The language barrier fell pretty quickly, as Hauter became fluent in English and began studying computer engineering at Fresno State University. He went to school full time while also working nearly 40 hours a week in his father’s mini-mart. The racial barriers were still an issue, but Hauter and his siblings — most of whom are either college graduates or attending college now — would not be derailed by it.

“We just put our heads down and concentrated on the things that mattered,” Hauter said. “They were rough years, but they paid off.”

He came to San Diego in 2007 to take a job at Lockheed Martin. While he was there, Hauter got his master’s in degree in network engineering through an online program with UC Santa Cruz. When Lockheed closed the San Diego office in 2013, Hauter joined Venator Solutions. Then came GRID Alternatives San Diego and the giving-back light that will not go out.
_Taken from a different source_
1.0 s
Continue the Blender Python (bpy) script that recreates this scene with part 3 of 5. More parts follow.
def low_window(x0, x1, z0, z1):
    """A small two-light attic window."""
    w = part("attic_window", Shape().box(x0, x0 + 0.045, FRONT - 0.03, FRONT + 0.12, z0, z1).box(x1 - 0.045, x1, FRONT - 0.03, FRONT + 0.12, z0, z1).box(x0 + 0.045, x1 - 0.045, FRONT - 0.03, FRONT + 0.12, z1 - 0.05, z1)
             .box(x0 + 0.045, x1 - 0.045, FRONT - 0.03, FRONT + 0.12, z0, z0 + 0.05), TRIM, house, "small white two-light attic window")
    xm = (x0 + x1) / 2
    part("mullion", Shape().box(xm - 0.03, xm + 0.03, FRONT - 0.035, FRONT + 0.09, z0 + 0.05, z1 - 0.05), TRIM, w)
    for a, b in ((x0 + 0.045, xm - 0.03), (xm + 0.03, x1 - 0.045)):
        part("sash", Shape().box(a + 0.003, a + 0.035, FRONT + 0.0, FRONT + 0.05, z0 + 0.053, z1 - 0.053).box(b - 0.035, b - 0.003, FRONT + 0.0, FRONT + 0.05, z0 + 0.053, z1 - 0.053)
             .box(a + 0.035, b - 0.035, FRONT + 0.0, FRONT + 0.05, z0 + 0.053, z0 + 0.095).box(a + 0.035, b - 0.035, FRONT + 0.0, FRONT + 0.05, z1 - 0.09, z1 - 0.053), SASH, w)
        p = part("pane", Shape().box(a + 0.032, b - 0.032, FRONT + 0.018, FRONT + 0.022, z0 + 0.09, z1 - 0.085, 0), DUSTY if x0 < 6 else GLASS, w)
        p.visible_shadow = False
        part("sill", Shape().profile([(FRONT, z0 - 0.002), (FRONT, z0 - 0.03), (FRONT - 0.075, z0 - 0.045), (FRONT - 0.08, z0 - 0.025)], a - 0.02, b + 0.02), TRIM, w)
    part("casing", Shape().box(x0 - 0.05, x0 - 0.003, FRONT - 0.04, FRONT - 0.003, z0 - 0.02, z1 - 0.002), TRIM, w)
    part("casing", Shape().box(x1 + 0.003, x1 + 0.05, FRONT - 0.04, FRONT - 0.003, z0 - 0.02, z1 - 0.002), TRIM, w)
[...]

Last year, the organization gave Hauter the Eugene Tucker Award, which was named after a standout volunteer and bestowed upon people who have followed in his generous footsteps.

“Mohamed is a smart person, and he has a very good way of making abstract concepts simple so that everyone can understand them,” said Laura Galavis, GRID San Diego’s assistant project manager. “He is quiet, but he will give you the information if you are eager to learn. And he is a very good guy. Even though he doesn’t really have to keep volunteering with us, he does. He is our right hand and our left hand. He could probably do the whole job by himself.”

Maybe he could, but he wouldn’t want to. As it turns out, the sun is not the only renewable energy source in Hauter’s life.

“In Fresno, a lot of people die of heat exhaustion because they can’t afford to cool their houses, and that’s sad. I would do anything to help people like that,” Hauter said, as he put on his hard hat and headed back to the roof. “When we came to the United States, we were helped by members of the community. They helped me get to where I am now. It’s my turn to give back.”